I looked into the DMediaPro for a while and it looks like the typical Discreet setup (with DM5 daughtercard) basically takes a part of the VPRO display and pushes it out either the SD-SDI or HD-SDI BNC port. I once found the command line commands to do that with anything on the display (you would have the specify what region of the screen you want to send to the SDI out port - I didn't really mess with it though) but I guess thats about as good as it gets. I suppose the TMDS version for IR3/IR4 graphics serves the same purpose.
gijoe77 wrote: I suppose the TMDS version for IR3/IR4 graphics serves the same purpose.

Correct. I have a DG5-TVO in my Onyx2, which connects to a VBOB w./ DM5 with a pair of DVI cables. This a HD-GVO (graphics to video) option. The system has a DM2 as well, which provides the regular (HD/SD) video I/O.
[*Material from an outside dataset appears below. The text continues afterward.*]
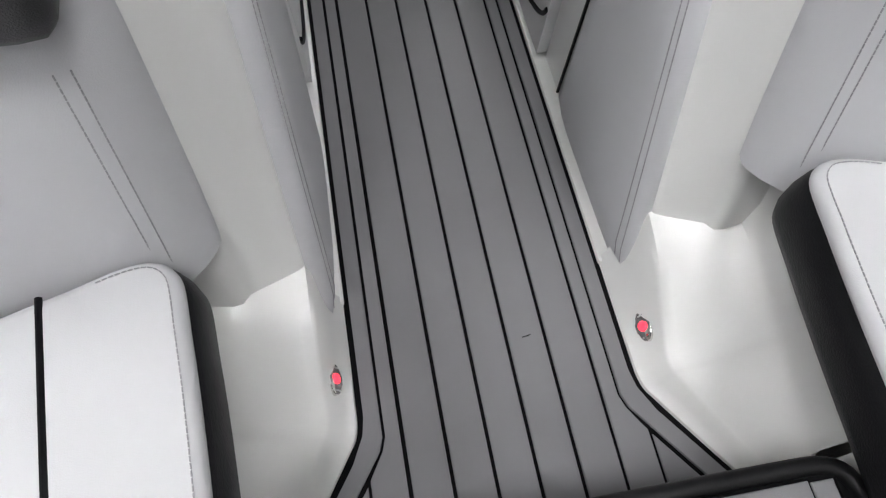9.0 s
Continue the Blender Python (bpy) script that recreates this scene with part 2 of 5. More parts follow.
# Workshop around the boat
X0, X1, Y0, Y1 = -11.0, 9.0, -10.0, 13.0
edge_a, edge_b = (-5.09 - 0.14 * Y0, Y0), (-5.09 - 0.14 * Y1, Y1)
pale = part("ground", slab([edge_a, (X1, Y0), (X1, Y1), edge_b], GROUND - 0.2, GROUND), PALEFLOOR)
tagged(pale, "pale worn concrete workshop floor with scuff marks", "floor", kind="structure")
dark = part("ground_bare", slab([(X0, Y0), edge_a, edge_b, (X0, Y1)], GROUND - 0.2, GROUND - 0.004), DARKFLOOR)
tagged(dark, "bare brown concrete floor with dark stains", "floor", kind="structure")
# Walls and ceiling are unseen, added to close the room and bounce light.
for name, b in (("wall_west", (X0 - 0.2, X0, Y0, Y1)), ("wall_east", (X1, X1 + 0.2, Y0, Y1)), ("wall_south", (X0, X1, Y0 - 0.2, Y0)), ("wall_north", (X0, X1, Y1, Y1 + 0.2))):
    tagged(part(name, box(*b, GROUND, CEILING + 0.1), WALL), "plain grey unseen wall added to close the workshop", "wall", kind="structure")
tagged(part("ceiling", box(X0, X1, Y0, Y1, CEILING + 0.1, CEILING + 0.3), CEIL), "plain grey unseen ceiling added to close the workshop", "ceiling", kind="structure")


def fixture(x, y):
    t = thing("ceiling_light", (x, y, CEILING), "white six-tube high bay light, switched on, some added as fill", "ceiling light", "workshop ceiling lights")
    part("housing", box(x - 0.23, x + 0.23, y - 0.46, y + 0.46, CEILING - 0.01, CEILING + 0.1, 0.01, 1), LIGHTGREY, t)
    for i in range(6):
        cx = x - 0.185 + 0.074 * i
        part("tube", box(cx - 0.022, cx + 0.022, y - 0.44, y + 0.44, CEILING - 0.045, CEILING - 0.014, 0.010, 2), TUBE, t, "lit white tube")
    return t


first = fixture(0.0, 0.0)
for x, y, turn in FIXTURES[1:]:
    copy_thing(first, pose(x, y, CEILING, 0, 0, turn))
first.matrix_world = pose(FIXTURES[0][0], FIXTURES[0][1], CEILING, 0, 0, FIXTURES[0][2])

# banner hanging beside the boat, seen only as a mirror image in the port glass
t = thing("hanging_banner", (3.0, -0.4, CEILING), "white hanging banner with dark block shapes and bars", "banner")
part("sheet", box(3.0, 3.012, -2.3, 1.5, 2.5, 4.45, 0.002, 1), WHITEPAINT, t)
for y0, strokes in ((0.95, ((0, 0.42, 0, 0.08), (0, 0.42, 0.34, 0.42), (0, 0.08, 0, 0.42), (0.17, 0.25, 0, 0.36))), (0.35, ((0, 0.42, 0, 0.08), (0.34, 0.42, 0, 0.36), (0.17, 0.25, 0, 0.36), (0.25, 0.42, 0.30, 0.38))), (-0.25, ((0, 0.42, 0, 0.08), (0.17, 0.25, 0, 0.22), (0.25, 0.42, 0.20, 0.30), (0, 0.17, 0.22, 0.32))), (-0.85, ((0, 0.42, 0, 0.08), (0, 0.42, 0.30, 0.38), (0.34, 0.42, 0, 0.36), (0, 0.08, 0, 0.36))), (-1.45, ((0, 0.42, 0, 0.08), (0, 0.08, 0, 0.36), (0.17, 0.25, 0, 0.32), (0.34, 0.42, 0, 0.36)))):
    bm = bmesh.new()
    for k, (z0, z1, a, b) in enumerate(strokes):
        box(2.994 - 0.0006 * k, 3.001, y0 - b, y0 - a, 3.80 + z0, 3.80 + z1, bm=bm)
    part("block_shape", bm, DARKMETAL, t, "dark block shape")
for i in range(9):
    part("letter_bar", box(2.995, 3.001, 0.85 - 0.26 * i - 0.18, 0.85 - 0.26 * i, 2.95, 3.13), DARKMETAL, t, "dark bar of writing")
for y in (-2.2, 1.4):
    part("cord", tube([(3.006, y, 4.44), (3.006, y, CEILING + 0.1)], 0.006, 6), RUBBER, t)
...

What it lacks is a Discreet Inferno installation, so it's not very useful :(
:PI: :Indigo: :Indigo: :Indy: :Indy: :Indy: :Indigo2: :Indigo2: :Indigo2IMP: :Octane: :Octane2: :O2: :O2+: Image :Fuel: :Tezro: :4D70G: :Skywriter: :PWRSeries: :Crimson: :ChallengeL: :Onyx: :O200: :Onyx2: :O3x02L:
To accentuate the special identity of the IRIS 4D/70, Silicon Graphics' designers selected a new color palette. The machine's coating blends dark grey, raspberry and beige colors into a pleasing harmony. ( IRIS 4D/70 Superworkstation Technical Report )
gijoe77 wrote: One needs a Onyx4 with ATI's graphics to use this? Not VPro or earlier Onyxs (I don't see any DVI output on the IR4 pics listed in the other thread)? I'm not aware of any Autodesk software working on the Onyx4/ATI platform... I was under the impression nothing really works on the Onyx4...
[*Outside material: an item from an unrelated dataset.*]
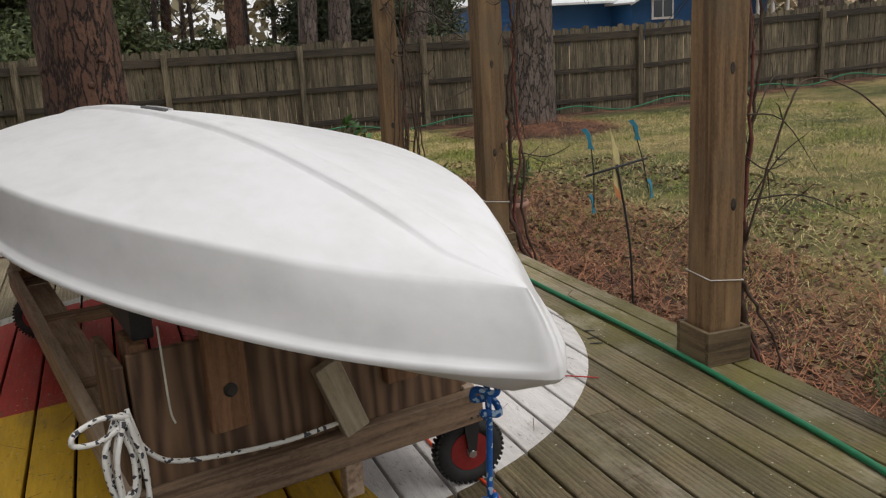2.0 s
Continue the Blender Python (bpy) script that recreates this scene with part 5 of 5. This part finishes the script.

Apologies.. I meant I think it works with Onyx4 as well as V-brick, but not G-brick. Most stuff which doesn't use SGI specific extensions should work just fine on the Onyx4 (including Autodesk...Inventor/AutoCAD, however I don't have one so can't confirm), at the end of the day its nothing more than a GL implementation provided by ATi so in theory should work fine. We are still talking GL1.5 though, no shaders, the GLSL spec had been released for GL1.5 (GLSL was devised/promoted by ATi at Khronos), however wasn't fully introduced until GL2.0, by which time neither the FireGL nor V-Pro couldn't really handle anything non-standard outside the fixed function pipeline (there were specific SGI extensions for dealing with non-standard stuff which eventually found its way into GL standard, but a lot got superceeded by fragment functionality). I can't think of many CAD programs these days which require shaders tbh. They certainly use compute (GPGPU functionality) but not fragment/vertex shaders. CAD doesn't tend to push the 'looks nice' category, rather 'look how many vertices I can have on screen representing a bad ass mesh and get high FPS as possible' category.

Yes some features of this contraption, the applications had to explicitly implement however... as most things concived by SGI, it eventually made its way into the standard for those bespoke times when the application has more control over this aspect of the display (hyperpipes). Very bespoke though.

https://www.khronos.org/registry/OpenGL ... erpipe.txt

I think this was the first though :) . Not many other systems allowed this level of configurability for their graphics.